* **Your goal**: Transcribe every line exactly and omit anything that is a picture.

A block of data:
——
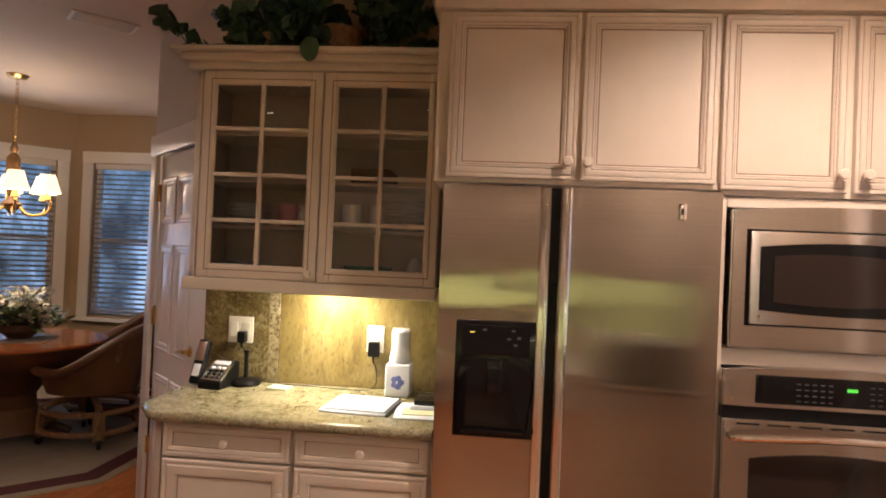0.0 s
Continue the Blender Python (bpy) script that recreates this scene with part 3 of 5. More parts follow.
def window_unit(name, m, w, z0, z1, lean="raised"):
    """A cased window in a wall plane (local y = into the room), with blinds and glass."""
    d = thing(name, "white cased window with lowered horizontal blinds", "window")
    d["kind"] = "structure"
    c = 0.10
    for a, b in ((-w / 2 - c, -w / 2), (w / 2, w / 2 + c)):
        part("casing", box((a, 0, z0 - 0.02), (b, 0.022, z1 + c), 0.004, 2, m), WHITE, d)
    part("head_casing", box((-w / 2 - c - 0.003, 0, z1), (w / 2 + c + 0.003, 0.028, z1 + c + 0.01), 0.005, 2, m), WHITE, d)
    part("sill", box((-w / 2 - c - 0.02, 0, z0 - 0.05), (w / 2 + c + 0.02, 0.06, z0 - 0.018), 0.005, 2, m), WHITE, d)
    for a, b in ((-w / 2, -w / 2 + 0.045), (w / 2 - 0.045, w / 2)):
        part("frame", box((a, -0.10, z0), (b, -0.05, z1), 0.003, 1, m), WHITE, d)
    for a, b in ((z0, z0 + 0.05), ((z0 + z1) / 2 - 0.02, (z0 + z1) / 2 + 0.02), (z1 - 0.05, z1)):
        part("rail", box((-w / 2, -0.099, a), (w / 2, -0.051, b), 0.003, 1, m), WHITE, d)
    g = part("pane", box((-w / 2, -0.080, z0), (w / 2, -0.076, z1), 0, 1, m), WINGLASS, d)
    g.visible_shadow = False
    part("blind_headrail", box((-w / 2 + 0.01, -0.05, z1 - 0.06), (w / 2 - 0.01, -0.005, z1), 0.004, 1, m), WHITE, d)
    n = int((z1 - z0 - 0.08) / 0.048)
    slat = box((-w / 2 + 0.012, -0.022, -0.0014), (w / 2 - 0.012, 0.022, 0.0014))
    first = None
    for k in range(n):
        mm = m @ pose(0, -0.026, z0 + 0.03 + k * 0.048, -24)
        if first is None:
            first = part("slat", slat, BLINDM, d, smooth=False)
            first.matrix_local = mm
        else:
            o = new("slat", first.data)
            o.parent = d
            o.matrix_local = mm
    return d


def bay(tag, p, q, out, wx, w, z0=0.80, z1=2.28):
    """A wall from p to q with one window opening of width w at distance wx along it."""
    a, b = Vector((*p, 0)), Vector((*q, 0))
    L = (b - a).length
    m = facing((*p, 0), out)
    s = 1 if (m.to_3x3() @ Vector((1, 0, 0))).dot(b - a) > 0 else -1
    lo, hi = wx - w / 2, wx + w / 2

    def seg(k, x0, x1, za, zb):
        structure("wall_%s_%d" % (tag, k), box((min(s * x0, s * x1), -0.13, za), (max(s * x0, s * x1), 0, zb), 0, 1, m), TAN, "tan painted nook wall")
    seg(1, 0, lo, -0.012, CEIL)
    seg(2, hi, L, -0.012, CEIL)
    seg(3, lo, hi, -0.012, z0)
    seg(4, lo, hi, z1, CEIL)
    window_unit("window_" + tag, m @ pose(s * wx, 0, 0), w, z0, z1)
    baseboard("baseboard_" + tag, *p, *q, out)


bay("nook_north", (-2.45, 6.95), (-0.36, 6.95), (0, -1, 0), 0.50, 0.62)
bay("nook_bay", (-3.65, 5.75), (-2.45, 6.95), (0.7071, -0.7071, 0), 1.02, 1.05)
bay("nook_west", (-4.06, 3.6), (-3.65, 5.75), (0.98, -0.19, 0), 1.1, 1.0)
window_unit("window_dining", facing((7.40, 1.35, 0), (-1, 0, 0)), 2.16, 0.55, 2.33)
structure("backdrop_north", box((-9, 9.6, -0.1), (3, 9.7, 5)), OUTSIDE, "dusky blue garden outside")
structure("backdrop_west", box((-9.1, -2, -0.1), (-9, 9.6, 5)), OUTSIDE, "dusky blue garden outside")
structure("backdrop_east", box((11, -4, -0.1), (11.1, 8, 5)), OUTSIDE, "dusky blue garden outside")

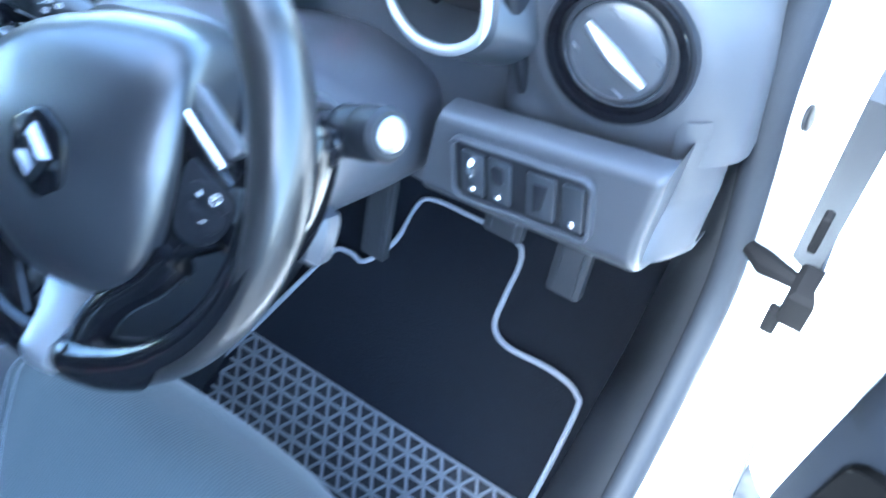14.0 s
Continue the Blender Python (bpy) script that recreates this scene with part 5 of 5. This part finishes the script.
——
* **Answer to this problem**:
0.0 s
Continue the Blender Python (bpy) script that recreates this scene with part 3 of 5. More parts follow.
def window_unit(name, m, w, z0, z1, lean="raised"):
    """A cased window in a wall plane (local y = into the room), with blinds and glass."""
    d = thing(name, "white cased window with lowered horizontal blinds", "window")
    d["kind"] = "structure"
    c = 0.10
    for a, b in ((-w / 2 - c, -w / 2), (w / 2, w / 2 + c)):
        part("casing", box((a, 0, z0 - 0.02), (b, 0.022, z1 + c), 0.004, 2, m), WHITE, d)
    part("head_casing", box((-w / 2 - c - 0.003, 0, z1), (w / 2 + c + 0.003, 0.028, z1 + c + 0.01), 0.005, 2, m), WHITE, d)
    part("sill", box((-w / 2 - c - 0.02, 0, z0 - 0.05), (w / 2 + c + 0.02, 0.06, z0 - 0.018), 0.005, 2, m), WHITE, d)
    for a, b in ((-w / 2, -w / 2 + 0.045), (w / 2 - 0.045, w / 2)):
        part("frame", box((a, -0.10, z0), (b, -0.05, z1), 0.003, 1, m), WHITE, d)
    for a, b in ((z0, z0 + 0.05), ((z0 + z1) / 2 - 0.02, (z0 + z1) / 2 + 0.02), (z1 - 0.05, z1)):
        part("rail", box((-w / 2, -0.099, a), (w / 2, -0.051, b), 0.003, 1, m), WHITE, d)
    g = part("pane", box((-w / 2, -0.080, z0), (w / 2, -0.076, z1), 0, 1, m), WINGLASS, d)
    g.visible_shadow = False
    part("blind_headrail", box((-w / 2 + 0.01, -0.05, z1 - 0.06), (w / 2 - 0.01, -0.005, z1), 0.004, 1, m), WHITE, d)
    n = int((z1 - z0 - 0.08) / 0.048)
    slat = box((-w / 2 + 0.012, -0.022, -0.0014), (w / 2 - 0.012, 0.022, 0.0014))
    first = None
    for k in range(n):
        mm = m @ pose(0, -0.026, z0 + 0.03 + k * 0.048, -24)
        if first is None:
            first = part("slat", slat, BLINDM, d, smooth=False)
            first.matrix_local = mm
        else:
            o = new("slat", first.data)
            o.parent = d
            o.matrix_local = mm
    return d


def bay(tag, p, q, out, wx, w, z0=0.80, z1=2.28):
    """A wall from p to q with one window opening of width w at distance wx along it."""
    a, b = Vector((*p, 0)), Vector((*q, 0))
    L = (b - a).length
    m = facing((*p, 0), out)
    s = 1 if (m.to_3x3() @ Vector((1, 0, 0))).dot(b - a) > 0 else -1
    lo, hi = wx - w / 2, wx + w / 2

    def seg(k, x0, x1, za, zb):
        structure("wall_%s_%d" % (tag, k), box((min(s * x0, s * x1), -0.13, za), (max(s * x0, s * x1), 0, zb), 0, 1, m), TAN, "tan painted nook wall")
    seg(1, 0, lo, -0.012, CEIL)
    seg(2, hi, L, -0.012, CEIL)
    seg(3, lo, hi, -0.012, z0)
    seg(4, lo, hi, z1, CEIL)
    window_unit("window_" + tag, m @ pose(s * wx, 0, 0), w, z0, z1)
    baseboard("baseboard_" + tag, *p, *q, out)


bay("nook_north", (-2.45, 6.95), (-0.36, 6.95), (0, -1, 0), 0.50, 0.62)
bay("nook_bay", (-3.65, 5.75), (-2.45, 6.95), (0.7071, -0.7071, 0), 1.02, 1.05)
bay("nook_west", (-4.06, 3.6), (-3.65, 5.75), (0.98, -0.19, 0), 1.1, 1.0)
window_unit("window_dining", facing((7.40, 1.35, 0), (-1, 0, 0)), 2.16, 0.55, 2.33)
structure("backdrop_north", box((-9, 9.6, -0.1), (3, 9.7, 5)), OUTSIDE, "dusky blue garden outside")
structure("backdrop_west", box((-9.1, -2, -0.1), (-9, 9.6, 5)), OUTSIDE, "dusky blue garden outside")
structure("backdrop_east", box((11, -4, -0.1), (11.1, 8, 5)), OUTSIDE, "dusky blue garden outside")

14.0 s
Continue the Blender Python (bpy) script that recreates this scene with part 5 of 5. This part finishes the script.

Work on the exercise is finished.